Output each line exactly as it appears, skipping any embedded picture.

** Start of INFORMATION SUPPLIED **

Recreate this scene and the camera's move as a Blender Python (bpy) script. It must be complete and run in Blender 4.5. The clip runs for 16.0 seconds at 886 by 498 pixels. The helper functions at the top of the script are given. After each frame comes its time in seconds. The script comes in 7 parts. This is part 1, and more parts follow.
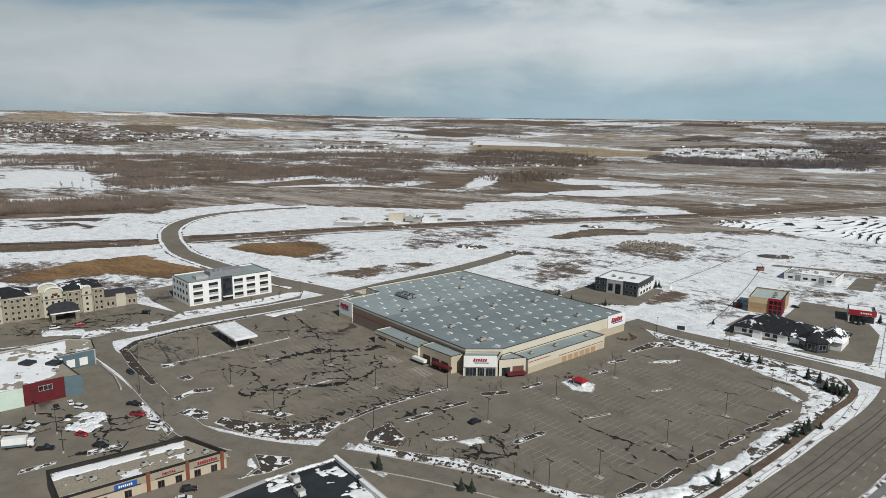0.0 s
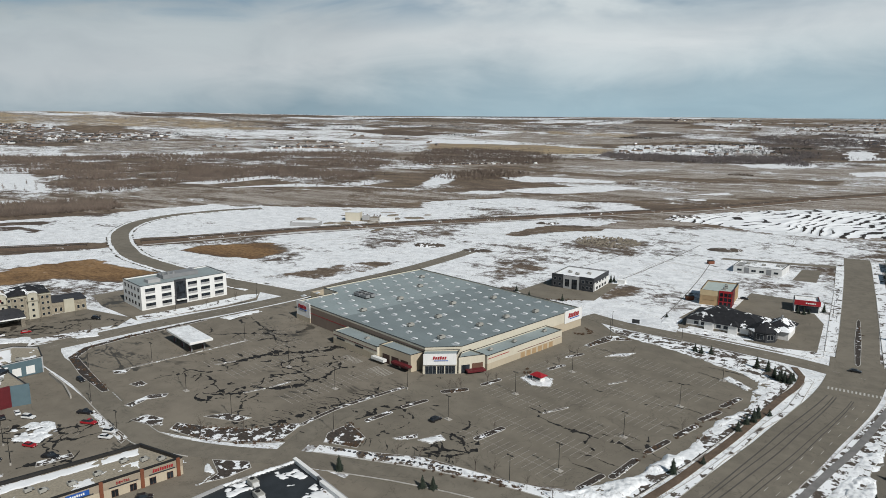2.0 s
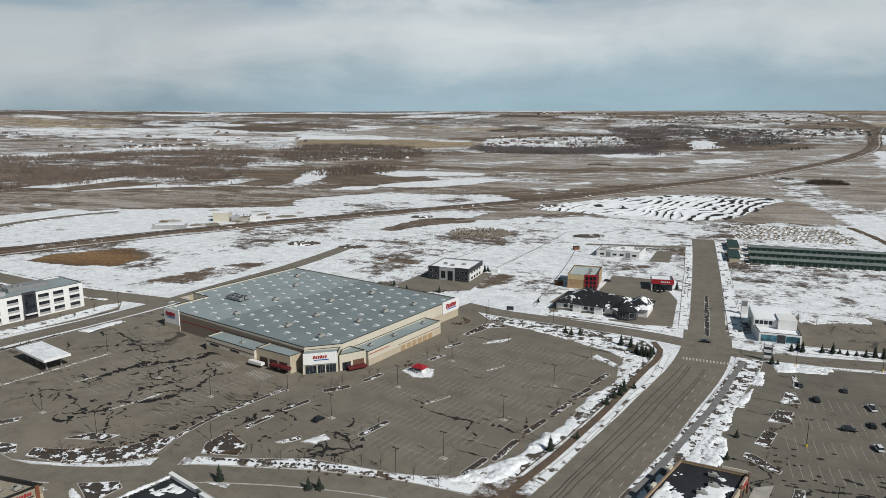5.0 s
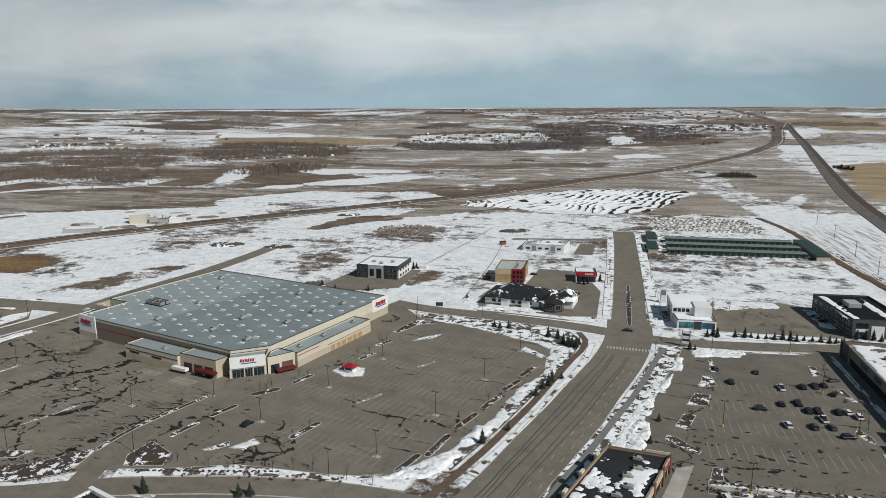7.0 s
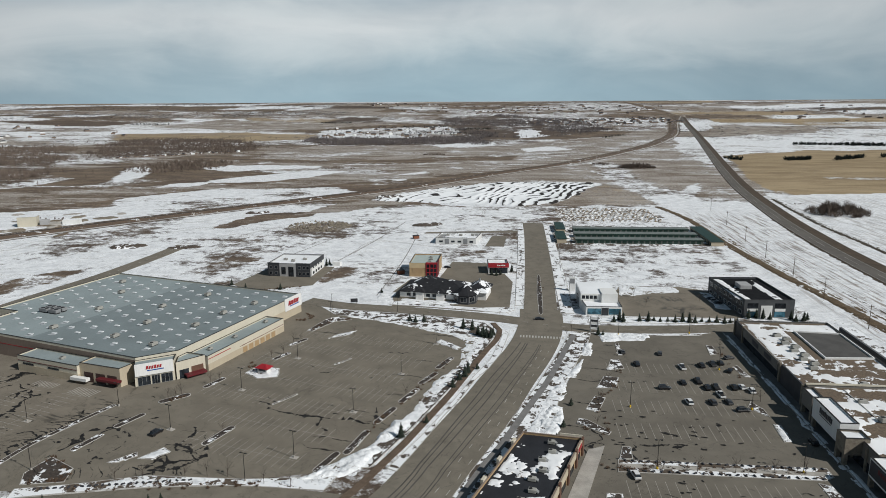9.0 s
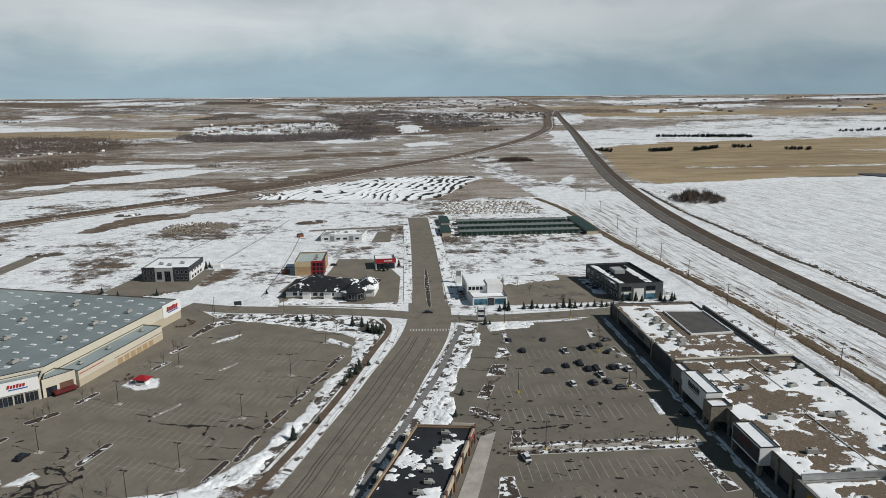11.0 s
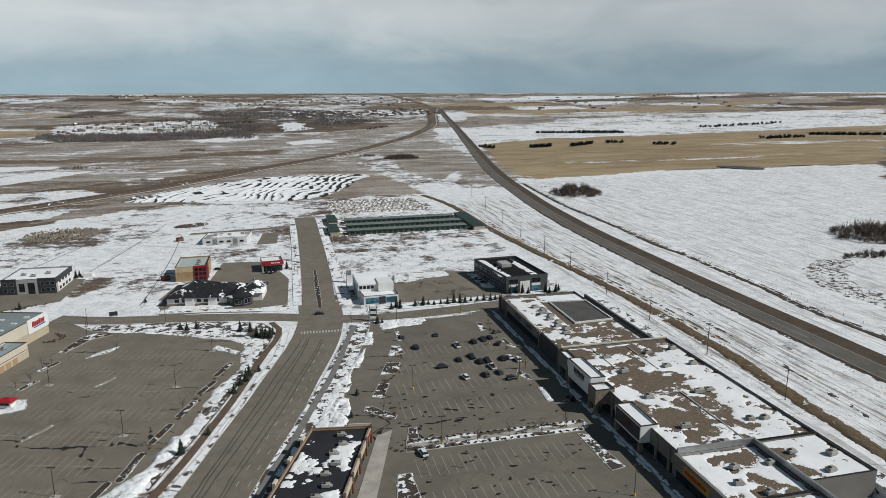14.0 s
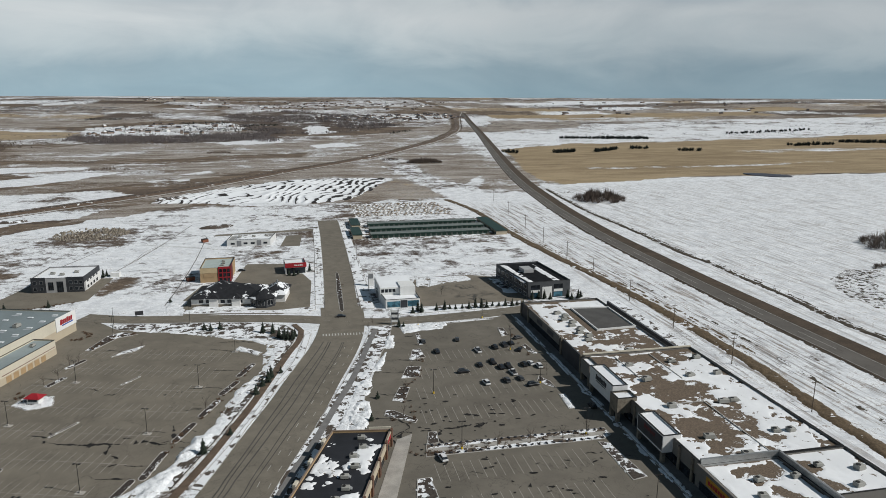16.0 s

** End of INFORMATION SUPPLIED **

-- RESPONSE TO THIS EXERCISE --
Recreate this scene and the camera's move as a Blender Python (bpy) script. It must be complete and run in Blender 4.5. The clip runs for 16.0 seconds at 886 by 498 pixels. The helper functions at the top of the script are given. After each frame comes its time in seconds. The script comes in 7 parts. This is part 1, and more parts follow.
0.0 s
2.0 s
5.0 s
7.0 s
9.0 s
11.0 s
14.0 s
16.0 s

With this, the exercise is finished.